Transcribe all of the data exactly. Omit the pictures.

## start

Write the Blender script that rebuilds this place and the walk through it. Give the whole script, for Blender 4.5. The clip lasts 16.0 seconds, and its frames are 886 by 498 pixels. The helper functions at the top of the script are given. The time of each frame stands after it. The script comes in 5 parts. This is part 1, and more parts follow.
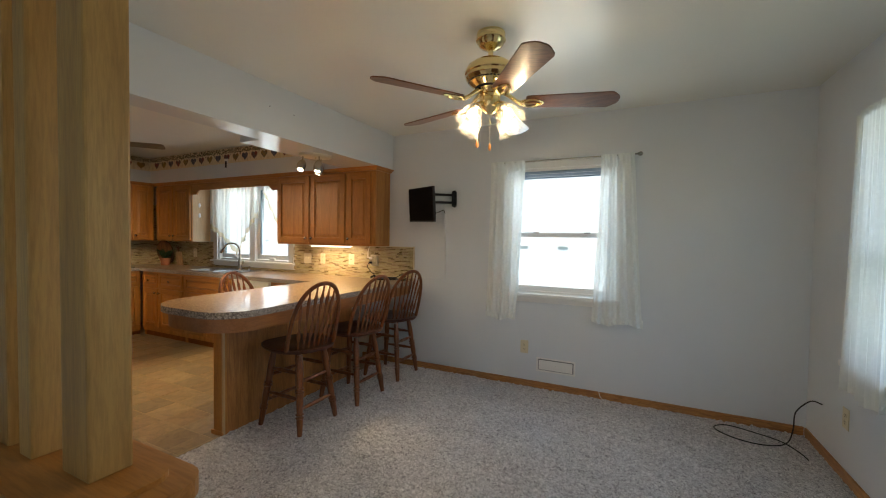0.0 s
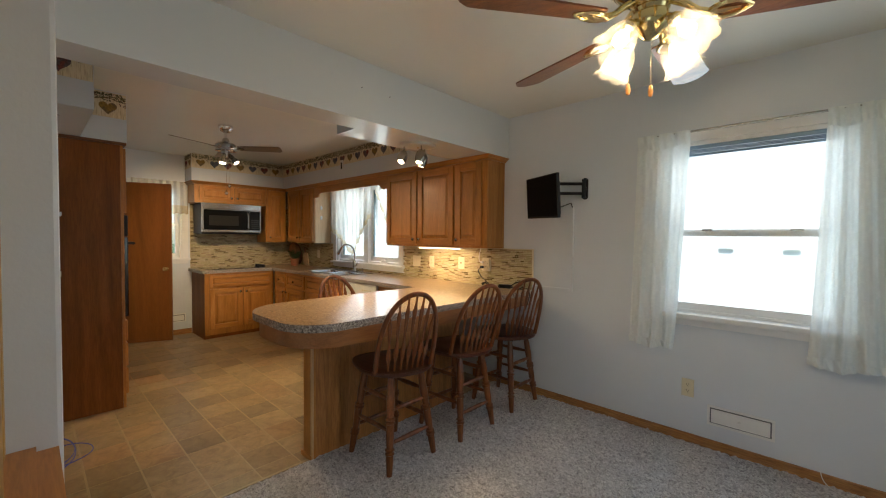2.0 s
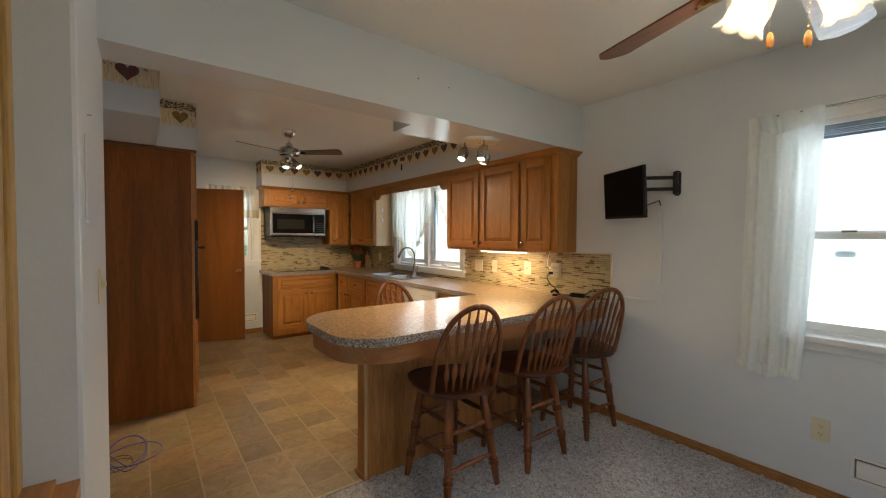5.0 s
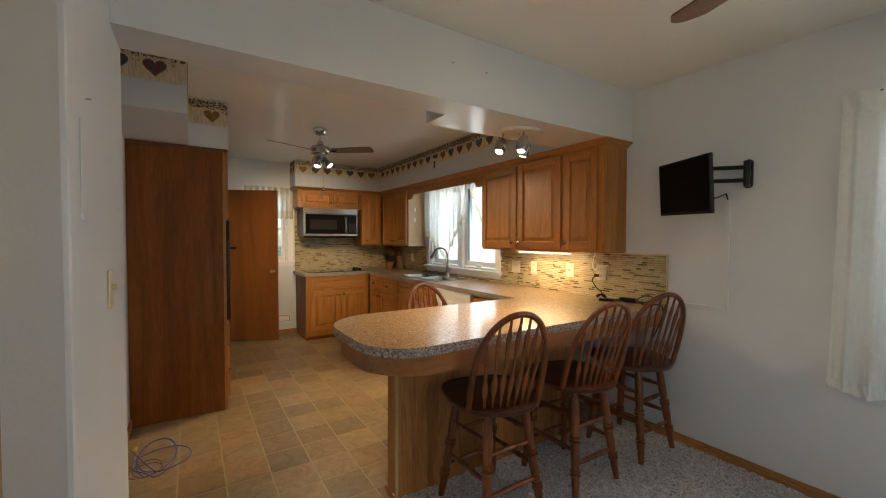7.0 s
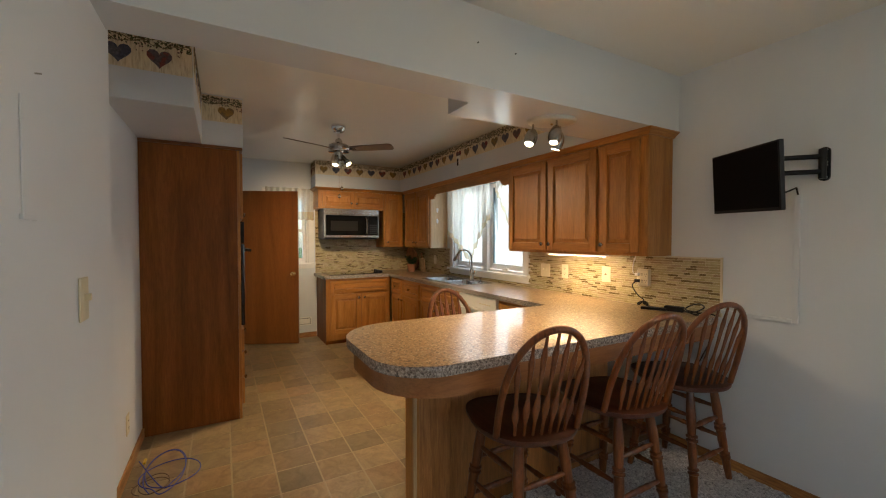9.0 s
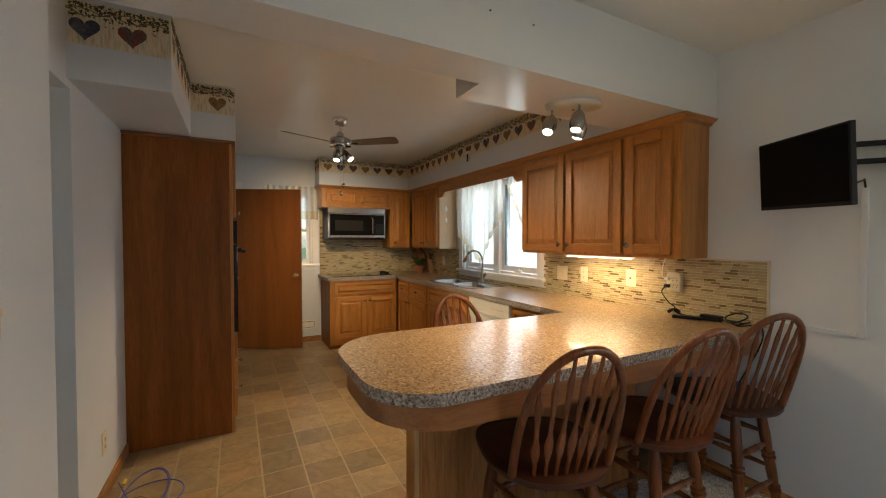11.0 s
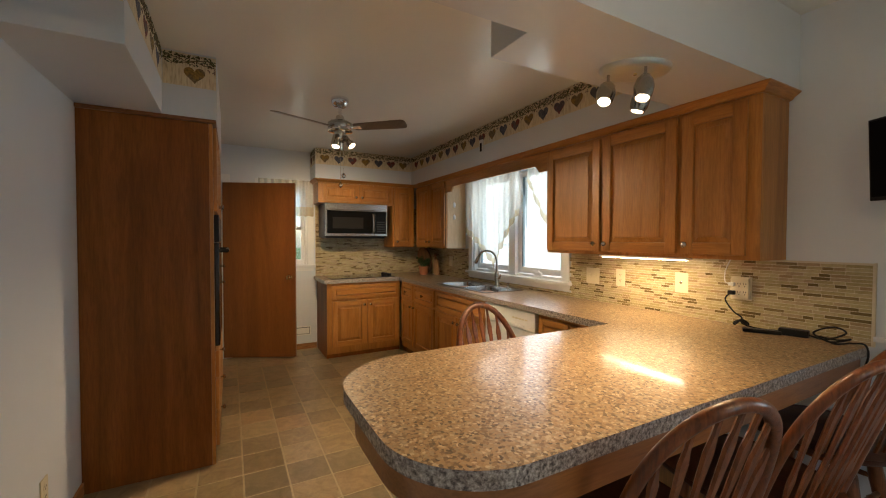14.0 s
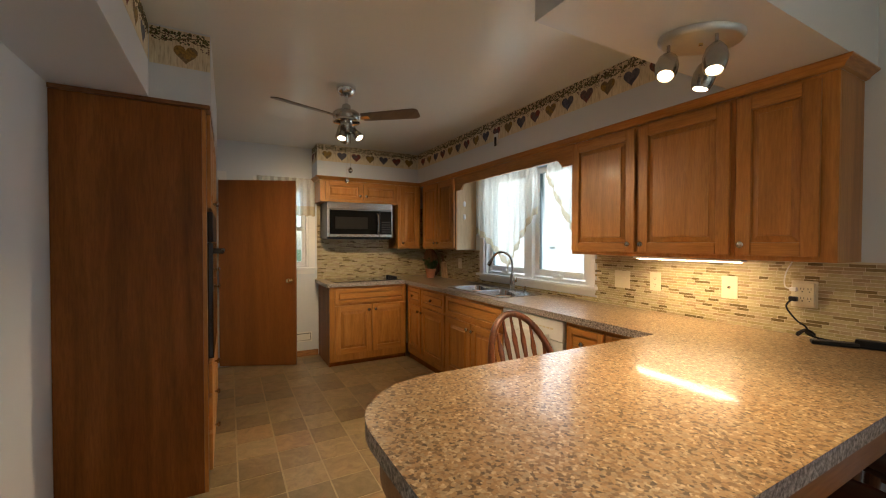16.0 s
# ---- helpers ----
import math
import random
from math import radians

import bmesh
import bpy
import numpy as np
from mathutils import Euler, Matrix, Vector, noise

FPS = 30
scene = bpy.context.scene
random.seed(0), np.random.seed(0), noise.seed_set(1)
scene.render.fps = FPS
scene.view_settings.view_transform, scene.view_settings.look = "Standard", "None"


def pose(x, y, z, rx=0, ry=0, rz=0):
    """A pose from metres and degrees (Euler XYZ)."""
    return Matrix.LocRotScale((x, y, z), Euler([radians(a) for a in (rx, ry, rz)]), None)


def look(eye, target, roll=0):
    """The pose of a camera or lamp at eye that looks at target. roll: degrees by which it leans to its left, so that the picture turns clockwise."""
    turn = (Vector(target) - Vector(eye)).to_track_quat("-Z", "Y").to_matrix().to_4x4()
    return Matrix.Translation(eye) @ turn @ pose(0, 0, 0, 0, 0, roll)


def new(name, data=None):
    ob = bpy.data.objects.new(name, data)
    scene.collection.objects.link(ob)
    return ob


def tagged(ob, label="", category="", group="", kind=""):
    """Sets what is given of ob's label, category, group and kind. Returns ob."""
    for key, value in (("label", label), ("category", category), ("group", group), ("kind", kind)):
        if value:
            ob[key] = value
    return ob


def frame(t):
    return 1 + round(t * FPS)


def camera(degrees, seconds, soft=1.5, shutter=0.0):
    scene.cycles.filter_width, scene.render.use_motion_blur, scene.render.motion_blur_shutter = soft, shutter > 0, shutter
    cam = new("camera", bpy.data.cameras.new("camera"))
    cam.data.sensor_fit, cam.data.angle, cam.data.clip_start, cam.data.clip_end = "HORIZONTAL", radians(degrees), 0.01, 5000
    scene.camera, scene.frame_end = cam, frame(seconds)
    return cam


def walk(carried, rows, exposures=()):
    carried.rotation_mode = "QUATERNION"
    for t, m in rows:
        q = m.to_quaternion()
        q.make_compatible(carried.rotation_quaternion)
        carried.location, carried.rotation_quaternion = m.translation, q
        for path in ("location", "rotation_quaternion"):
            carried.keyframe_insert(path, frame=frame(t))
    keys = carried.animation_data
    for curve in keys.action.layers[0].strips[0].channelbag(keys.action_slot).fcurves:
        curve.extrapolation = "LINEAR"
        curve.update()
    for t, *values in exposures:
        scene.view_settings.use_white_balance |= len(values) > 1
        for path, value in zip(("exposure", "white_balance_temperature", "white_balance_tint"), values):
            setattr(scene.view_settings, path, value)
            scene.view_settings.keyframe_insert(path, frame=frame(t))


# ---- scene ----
cam = camera(96.7, 16.0, soft=1.1)
PATH = [
    (0, (-0.281, 0.523, 1.365), (-1.152, 2.322, 1.307), 0.8),
    (0.2, (-0.355, 0.801, 1.361), (-1.398, 2.502, 1.303), 0.7),
    (0.3, (-0.402, 0.901, 1.358), (-1.534, 2.548, 1.297), 0.6),
    (0.5, (-0.461, 0.971, 1.368), (-1.684, 2.553, 1.307), 0.5),
    (1, (-0.498, 1.023, 1.361), (-1.791, 2.548, 1.305), 0.6),
    (1.5, (-0.529, 1.053, 1.36), (-1.865, 2.54, 1.301), 0.5),
    (2, (-0.563, 1.086, 1.357), (-1.94, 2.535, 1.299), 0.5),
    (2.5, (-0.595, 1.118, 1.357), (-2.012, 2.529, 1.301), 0.4),
    (3, (-0.62, 1.159, 1.368), (-2.077, 2.528, 1.31), 0.3),
    (3.5, (-0.648, 1.188, 1.378), (-2.139, 2.52, 1.319), 0.3),
    (4, (-0.677, 1.216, 1.377), (-2.202, 2.509, 1.321), 0.3),
    (4.5, (-0.71, 1.24, 1.377), (-2.268, 2.493, 1.322), 0.3),
    (7, (-0.916, 1.36, 1.368), (-2.599, 2.44, 1.316), 0.1),
    (7.5, (-0.957, 1.386, 1.367), (-2.656, 2.441, 1.318), 0.1),
    (8, (-1.005, 1.414, 1.371), (-2.717, 2.448, 1.322), 0.0),
    (8.5, (-1.05, 1.452, 1.374), (-2.781, 2.454, 1.326), -0.0),
    (9, (-1.103, 1.48, 1.371), (-2.847, 2.456, 1.325), -0.0),
    (11.5, (-1.375, 1.64, 1.373), (-3.146, 2.569, 1.327), 0.0),
    (12, (-1.442, 1.654, 1.371), (-3.21, 2.588, 1.325), 0.0),
    (12.5, (-1.513, 1.671, 1.367), (-3.282, 2.603, 1.32), 0.1),
    (13, (-1.589, 1.681, 1.361), (-3.358, 2.614, 1.317), 0.1),
    (13.5, (-1.672, 1.685, 1.361), (-3.434, 2.63, 1.315), 0.1),
    (14, (-1.751, 1.687, 1.36), (-3.51, 2.637, 1.314), 0.1),
    (14.5, (-1.825, 1.694, 1.356), (-3.582, 2.648, 1.312), 0.1),
    (15, (-1.894, 1.696, 1.353), (-3.649, 2.653, 1.312), 0.1),
    (15.5, (-1.96, 1.701, 1.352), (-3.716, 2.658, 1.313), 0.1),
    (16, (-2.03, 1.698, 1.347), (-3.784, 2.656, 1.312), 0.1),
]
walk(cam, [(t, look(eye, target, roll)) for t, eye, target, roll in PATH], [(0.0, 1.0), (10.0, 1.0), (16.0, 0.93)])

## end

Output below:
Write the Blender script that rebuilds this place and the walk through it. Give the whole script, for Blender 4.5. The clip lasts 16.0 seconds, and its frames are 886 by 498 pixels. The helper functions at the top of the script are given. The time of each frame stands after it. The script comes in 5 parts. This is part 1, and more parts follow.
0.0 s
2.0 s
5.0 s
7.0 s
9.0 s
11.0 s
14.0 s
16.0 s
# ---- helpers ----
import math
import random
from math import radians

import bmesh
import bpy
import numpy as np
from mathutils import Euler, Matrix, Vector, noise

FPS = 30
scene = bpy.context.scene
random.seed(0), np.random.seed(0), noise.seed_set(1)
scene.render.fps = FPS
scene.view_settings.view_transform, scene.view_settings.look = "Standard", "None"


def pose(x, y, z, rx=0, ry=0, rz=0):
    """A pose from metres and degrees (Euler XYZ)."""
    return Matrix.LocRotScale((x, y, z), Euler([radians(a) for a in (rx, ry, rz)]), None)


def look(eye, target, roll=0):
    """The pose of a camera or lamp at eye that looks at target. roll: degrees by which it leans to its left, so that the picture turns clockwise."""
    turn = (Vector(target) - Vector(eye)).to_track_quat("-Z", "Y").to_matrix().to_4x4()
    return Matrix.Translation(eye) @ turn @ pose(0, 0, 0, 0, 0, roll)


def new(name, data=None):
    ob = bpy.data.objects.new(name, data)
    scene.collection.objects.link(ob)
    return ob


def tagged(ob, label="", category="", group="", kind=""):
    """Sets what is given of ob's label, category, group and kind. Returns ob."""
    for key, value in (("label", label), ("category", category), ("group", group), ("kind", kind)):
        if value:
            ob[key] = value
    return ob


def frame(t):
    return 1 + round(t * FPS)


def camera(degrees, seconds, soft=1.5, shutter=0.0):
    scene.cycles.filter_width, scene.render.use_motion_blur, scene.render.motion_blur_shutter = soft, shutter > 0, shutter
    cam = new("camera", bpy.data.cameras.new("camera"))
    cam.data.sensor_fit, cam.data.angle, cam.data.clip_start, cam.data.clip_end = "HORIZONTAL", radians(degrees), 0.01, 5000
    scene.camera, scene.frame_end = cam, frame(seconds)
    return cam


def walk(carried, rows, exposures=()):
    carried.rotation_mode = "QUATERNION"
    for t, m in rows:
        q = m.to_quaternion()
        q.make_compatible(carried.rotation_quaternion)
        carried.location, carried.rotation_quaternion = m.translation, q
        for path in ("location", "rotation_quaternion"):
            carried.keyframe_insert(path, frame=frame(t))
    keys = carried.animation_data
    for curve in keys.action.layers[0].strips[0].channelbag(keys.action_slot).fcurves:
        curve.extrapolation = "LINEAR"
        curve.update()
    for t, *values in exposures:
        scene.view_settings.use_white_balance |= len(values) > 1
        for path, value in zip(("exposure", "white_balance_temperature", "white_balance_tint"), values):
            setattr(scene.view_settings, path, value)
            scene.view_settings.keyframe_insert(path, frame=frame(t))


# ---- scene ----
cam = camera(96.7, 16.0, soft=1.1)
PATH = [
    (0, (-0.281, 0.523, 1.365), (-1.152, 2.322, 1.307), 0.8),
    (0.2, (-0.355, 0.801, 1.361), (-1.398, 2.502, 1.303), 0.7),
    (0.3, (-0.402, 0.901, 1.358), (-1.534, 2.548, 1.297), 0.6),
    (0.5, (-0.461, 0.971, 1.368), (-1.684, 2.553, 1.307), 0.5),
    (1, (-0.498, 1.023, 1.361), (-1.791, 2.548, 1.305), 0.6),
    (1.5, (-0.529, 1.053, 1.36), (-1.865, 2.54, 1.301), 0.5),
    (2, (-0.563, 1.086, 1.357), (-1.94, 2.535, 1.299), 0.5),
    (2.5, (-0.595, 1.118, 1.357), (-2.012, 2.529, 1.301), 0.4),
    (3, (-0.62, 1.159, 1.368), (-2.077, 2.528, 1.31), 0.3),
    (3.5, (-0.648, 1.188, 1.378), (-2.139, 2.52, 1.319), 0.3),
    (4, (-0.677, 1.216, 1.377), (-2.202, 2.509, 1.321), 0.3),
    (4.5, (-0.71, 1.24, 1.377), (-2.268, 2.493, 1.322), 0.3),
    (7, (-0.916, 1.36, 1.368), (-2.599, 2.44, 1.316), 0.1),
    (7.5, (-0.957, 1.386, 1.367), (-2.656, 2.441, 1.318), 0.1),
    (8, (-1.005, 1.414, 1.371), (-2.717, 2.448, 1.322), 0.0),
    (8.5, (-1.05, 1.452, 1.374), (-2.781, 2.454, 1.326), -0.0),
    (9, (-1.103, 1.48, 1.371), (-2.847, 2.456, 1.325), -0.0),
    (11.5, (-1.375, 1.64, 1.373), (-3.146, 2.569, 1.327), 0.0),
    (12, (-1.442, 1.654, 1.371), (-3.21, 2.588, 1.325), 0.0),
    (12.5, (-1.513, 1.671, 1.367), (-3.282, 2.603, 1.32), 0.1),
    (13, (-1.589, 1.681, 1.361), (-3.358, 2.614, 1.317), 0.1),
    (13.5, (-1.672, 1.685, 1.361), (-3.434, 2.63, 1.315), 0.1),
    (14, (-1.751, 1.687, 1.36), (-3.51, 2.637, 1.314), 0.1),
    (14.5, (-1.825, 1.694, 1.356), (-3.582, 2.648, 1.312), 0.1),
    (15, (-1.894, 1.696, 1.353), (-3.649, 2.653, 1.312), 0.1),
    (15.5, (-1.96, 1.701, 1.352), (-3.716, 2.658, 1.313), 0.1),
    (16, (-2.03, 1.698, 1.347), (-3.784, 2.656, 1.312), 0.1),
]
walk(cam, [(t, look(eye, target, roll)) for t, eye, target, roll in PATH], [(0.0, 1.0), (10.0, 1.0), (16.0, 0.93)])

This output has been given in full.